>> Start Information provided
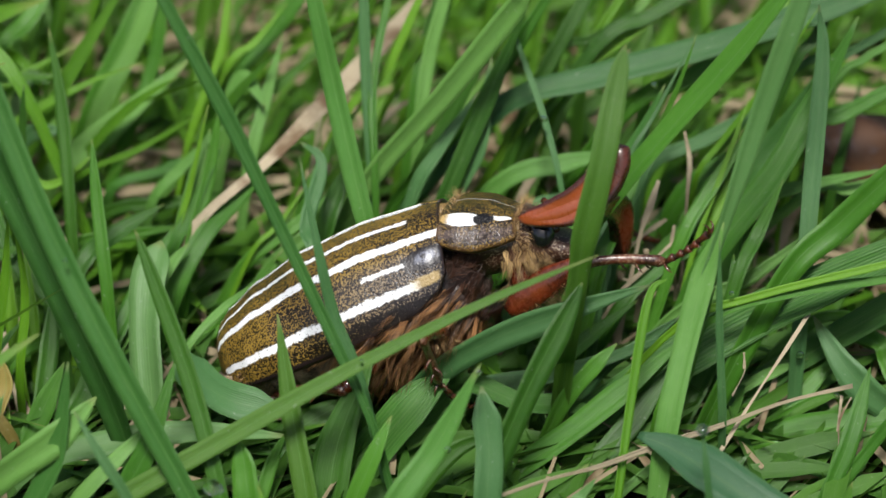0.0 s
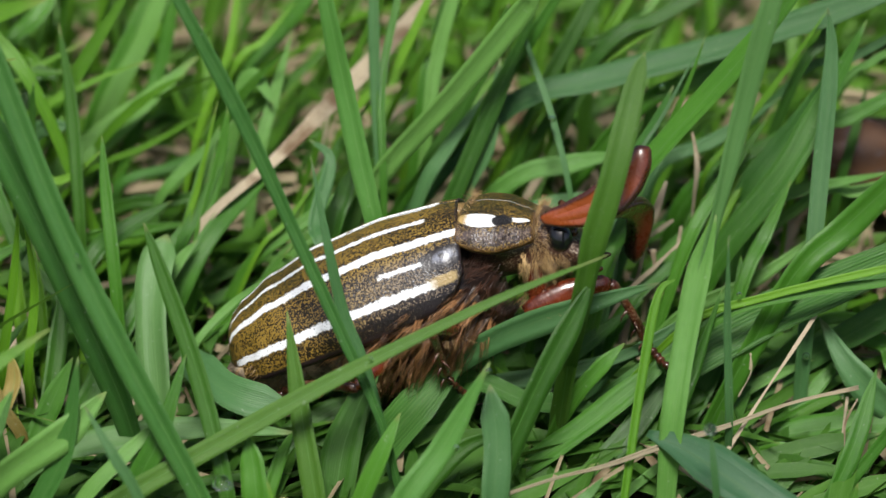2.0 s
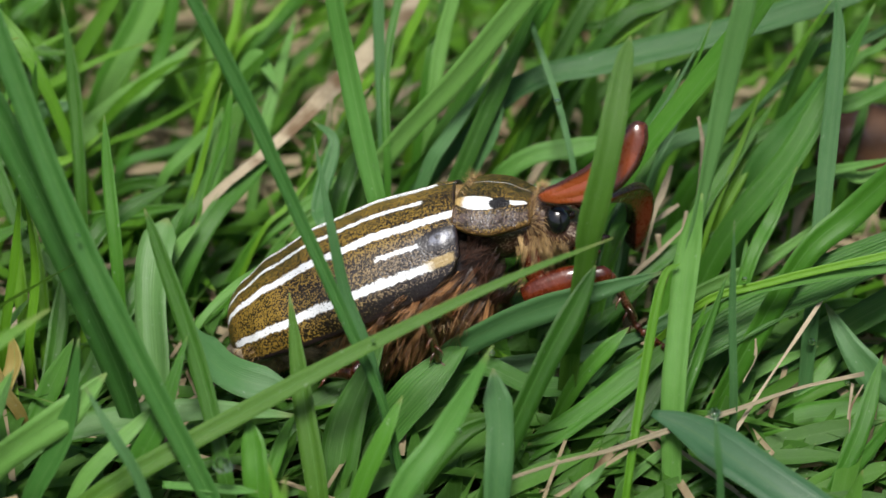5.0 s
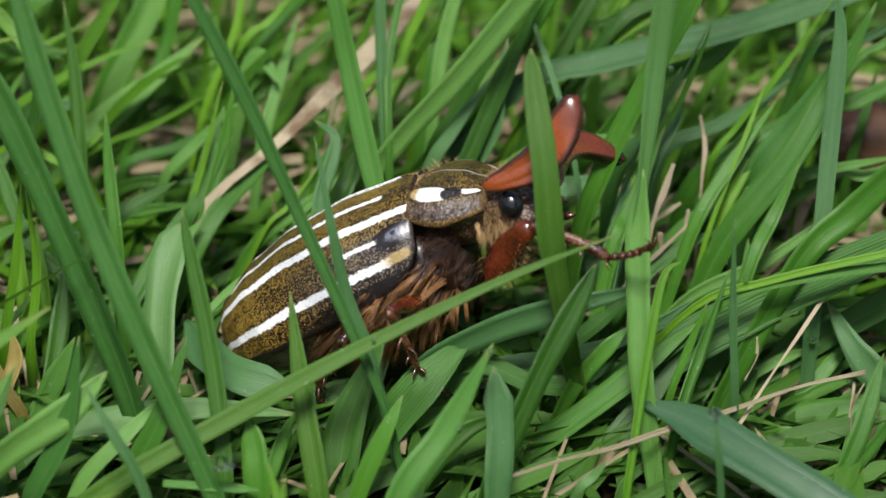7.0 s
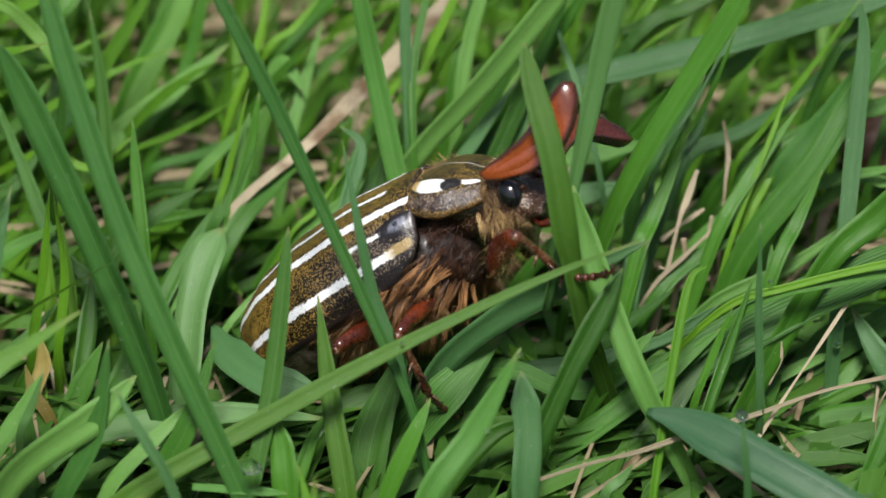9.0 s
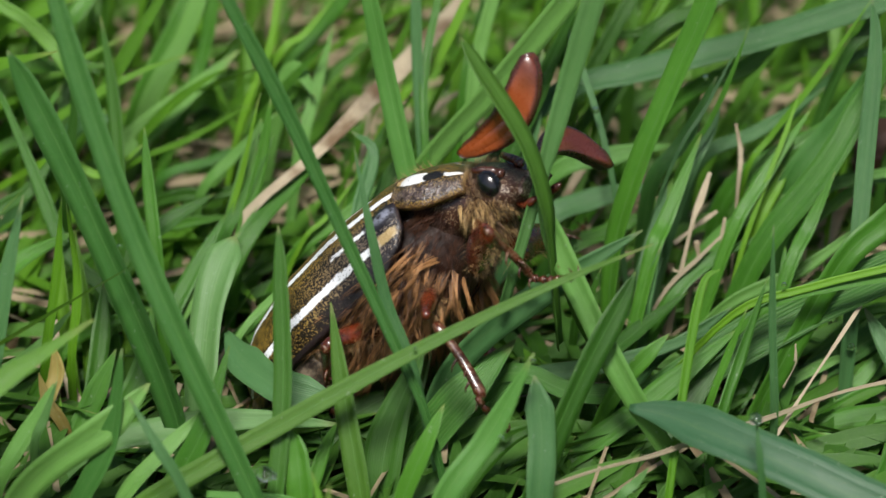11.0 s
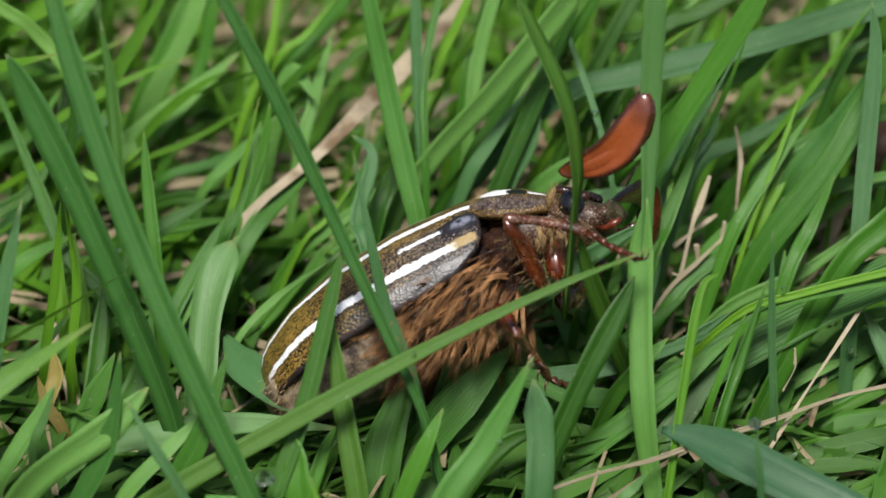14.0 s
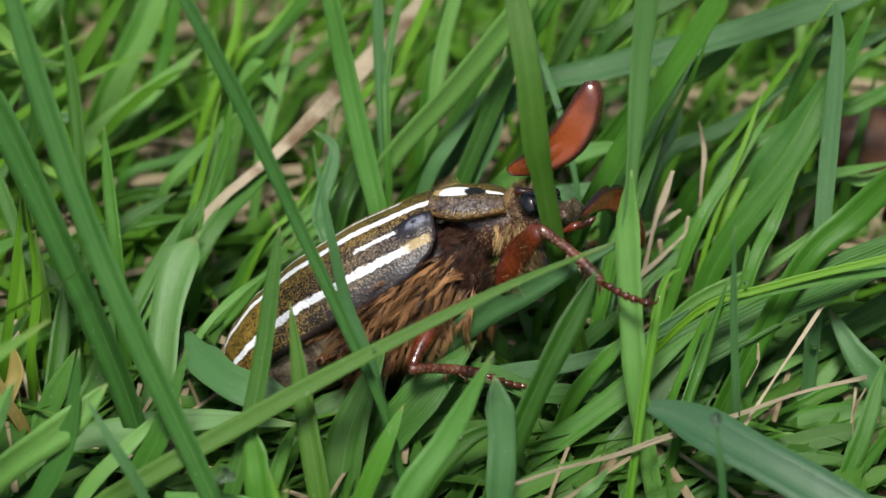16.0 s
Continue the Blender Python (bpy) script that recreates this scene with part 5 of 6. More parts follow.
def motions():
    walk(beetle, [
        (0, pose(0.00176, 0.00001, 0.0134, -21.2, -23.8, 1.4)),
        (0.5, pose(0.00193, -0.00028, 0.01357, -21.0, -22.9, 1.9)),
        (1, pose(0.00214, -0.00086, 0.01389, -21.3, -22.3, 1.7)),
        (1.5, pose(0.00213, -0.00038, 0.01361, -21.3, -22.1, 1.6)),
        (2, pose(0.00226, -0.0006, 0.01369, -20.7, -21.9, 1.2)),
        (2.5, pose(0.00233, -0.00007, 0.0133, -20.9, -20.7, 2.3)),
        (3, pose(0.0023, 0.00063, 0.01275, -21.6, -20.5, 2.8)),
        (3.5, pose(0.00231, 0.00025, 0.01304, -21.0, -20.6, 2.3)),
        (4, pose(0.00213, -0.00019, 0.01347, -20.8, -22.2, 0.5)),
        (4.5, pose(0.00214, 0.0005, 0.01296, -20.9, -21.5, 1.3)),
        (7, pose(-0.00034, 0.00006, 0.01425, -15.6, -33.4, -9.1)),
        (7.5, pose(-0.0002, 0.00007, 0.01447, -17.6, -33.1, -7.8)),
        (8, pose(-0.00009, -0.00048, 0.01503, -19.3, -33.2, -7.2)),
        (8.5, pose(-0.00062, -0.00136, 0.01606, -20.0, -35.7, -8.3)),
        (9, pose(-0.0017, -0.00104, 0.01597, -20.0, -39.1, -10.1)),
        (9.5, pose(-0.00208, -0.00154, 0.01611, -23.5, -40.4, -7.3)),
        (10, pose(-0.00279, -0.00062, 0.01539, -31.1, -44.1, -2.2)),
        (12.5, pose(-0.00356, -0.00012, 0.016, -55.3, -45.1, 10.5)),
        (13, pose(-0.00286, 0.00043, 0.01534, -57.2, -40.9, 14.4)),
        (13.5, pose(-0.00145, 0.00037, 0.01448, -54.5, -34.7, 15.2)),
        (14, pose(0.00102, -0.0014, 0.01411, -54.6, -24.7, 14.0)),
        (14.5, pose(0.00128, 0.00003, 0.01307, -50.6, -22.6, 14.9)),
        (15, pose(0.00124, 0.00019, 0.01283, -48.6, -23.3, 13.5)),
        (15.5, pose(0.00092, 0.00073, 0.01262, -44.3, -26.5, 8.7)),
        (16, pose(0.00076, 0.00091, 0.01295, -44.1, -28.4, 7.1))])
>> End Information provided
Give back every line exactly as it stands, pictures excluded.

0.0 s
2.0 s
5.0 s
7.0 s
9.0 s
11.0 s
14.0 s
16.0 s
Continue the Blender Python (bpy) script that recreates this scene with part 5 of 6. More parts follow.
def motions():
    walk(beetle, [
        (0, pose(0.00176, 0.00001, 0.0134, -21.2, -23.8, 1.4)),
        (0.5, pose(0.00193, -0.00028, 0.01357, -21.0, -22.9, 1.9)),
        (1, pose(0.00214, -0.00086, 0.01389, -21.3, -22.3, 1.7)),
        (1.5, pose(0.00213, -0.00038, 0.01361, -21.3, -22.1, 1.6)),
        (2, pose(0.00226, -0.0006, 0.01369, -20.7, -21.9, 1.2)),
        (2.5, pose(0.00233, -0.00007, 0.0133, -20.9, -20.7, 2.3)),
        (3, pose(0.0023, 0.00063, 0.01275, -21.6, -20.5, 2.8)),
        (3.5, pose(0.00231, 0.00025, 0.01304, -21.0, -20.6, 2.3)),
        (4, pose(0.00213, -0.00019, 0.01347, -20.8, -22.2, 0.5)),
        (4.5, pose(0.00214, 0.0005, 0.01296, -20.9, -21.5, 1.3)),
        (7, pose(-0.00034, 0.00006, 0.01425, -15.6, -33.4, -9.1)),
        (7.5, pose(-0.0002, 0.00007, 0.01447, -17.6, -33.1, -7.8)),
        (8, pose(-0.00009, -0.00048, 0.01503, -19.3, -33.2, -7.2)),
        (8.5, pose(-0.00062, -0.00136, 0.01606, -20.0, -35.7, -8.3)),
        (9, pose(-0.0017, -0.00104, 0.01597, -20.0, -39.1, -10.1)),
        (9.5, pose(-0.00208, -0.00154, 0.01611, -23.5, -40.4, -7.3)),
        (10, pose(-0.00279, -0.00062, 0.01539, -31.1, -44.1, -2.2)),
        (12.5, pose(-0.00356, -0.00012, 0.016, -55.3, -45.1, 10.5)),
        (13, pose(-0.00286, 0.00043, 0.01534, -57.2, -40.9, 14.4)),
        (13.5, pose(-0.00145, 0.00037, 0.01448, -54.5, -34.7, 15.2)),
        (14, pose(0.00102, -0.0014, 0.01411, -54.6, -24.7, 14.0)),
        (14.5, pose(0.00128, 0.00003, 0.01307, -50.6, -22.6, 14.9)),
        (15, pose(0.00124, 0.00019, 0.01283, -48.6, -23.3, 13.5)),
        (15.5, pose(0.00092, 0.00073, 0.01262, -44.3, -26.5, 8.7)),
        (16, pose(0.00076, 0.00091, 0.01295, -44.1, -28.4, 7.1))])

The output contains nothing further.